▸ Job: Write out exactly, with no other output, the lines below from the one that contains "Continue the Blender" through the end.

▸ Given material:

(begin)

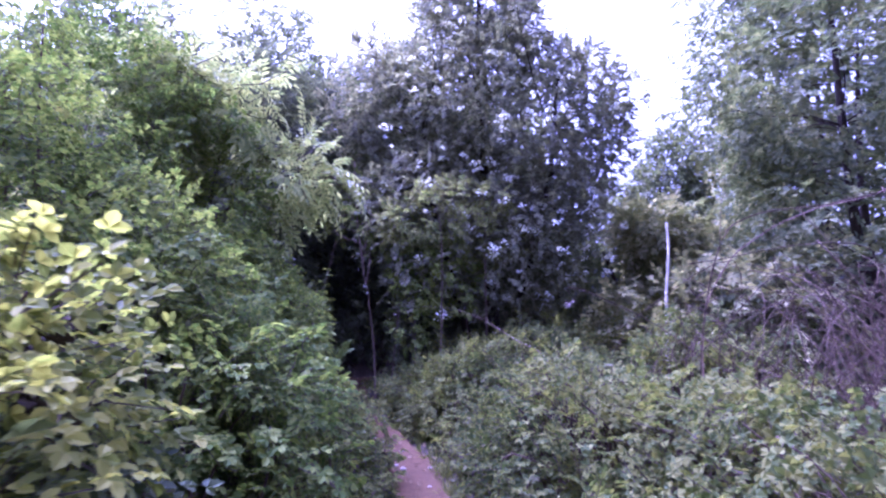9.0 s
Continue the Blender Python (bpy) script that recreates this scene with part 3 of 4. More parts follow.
# ---- right of the path ----
bush("weed_patch", "bright green herbs and weeds beside the path", "weeds",
     [(1.35, 5.2, 0.05, 0.35, 0.6, 0.35), (1.75, 6.0, 0.05, 0.5, 0.8, 0.4), (2.15, 6.8, 0.1, 0.55, 0.8, 0.45), (1.05, 4.2, 0.0, 0.3, 0.6, 0.3)], "small", HERB, 2400, 0.12, canes=60, cane_mat=GREEN_STEM, depth=0.6)
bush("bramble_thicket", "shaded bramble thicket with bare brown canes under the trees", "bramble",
     [(2.3, 5.0, 0.1, 0.8, 1.0, 0.5), (3.3, 4.2, 0.1, 1.0, 1.2, 0.6), (2.4, 3.6, 0.0, 0.6, 0.7, 0.4), (3.4, 5.8, 0.2, 0.8, 0.8, 0.6)], "bramble_far", BRAMBLE_SHADE, 1700, 0.14, canes=260, depth=0.55, gaps=0.3, inner=900)
RIGHT = "brambles on the open side"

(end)

▸ Answer to this exercise:
Continue the Blender Python (bpy) script that recreates this scene with part 3 of 4. More parts follow.
# ---- right of the path ----
bush("weed_patch", "bright green herbs and weeds beside the path", "weeds",
     [(1.35, 5.2, 0.05, 0.35, 0.6, 0.35), (1.75, 6.0, 0.05, 0.5, 0.8, 0.4), (2.15, 6.8, 0.1, 0.55, 0.8, 0.45), (1.05, 4.2, 0.0, 0.3, 0.6, 0.3)], "small", HERB, 2400, 0.12, canes=60, cane_mat=GREEN_STEM, depth=0.6)
bush("bramble_thicket", "shaded bramble thicket with bare brown canes under the trees", "bramble",
     [(2.3, 5.0, 0.1, 0.8, 1.0, 0.5), (3.3, 4.2, 0.1, 1.0, 1.2, 0.6), (2.4, 3.6, 0.0, 0.6, 0.7, 0.4), (3.4, 5.8, 0.2, 0.8, 0.8, 0.6)], "bramble_far", BRAMBLE_SHADE, 1700, 0.14, canes=260, depth=0.55, gaps=0.3, inner=900)
RIGHT = "brambles on the open side"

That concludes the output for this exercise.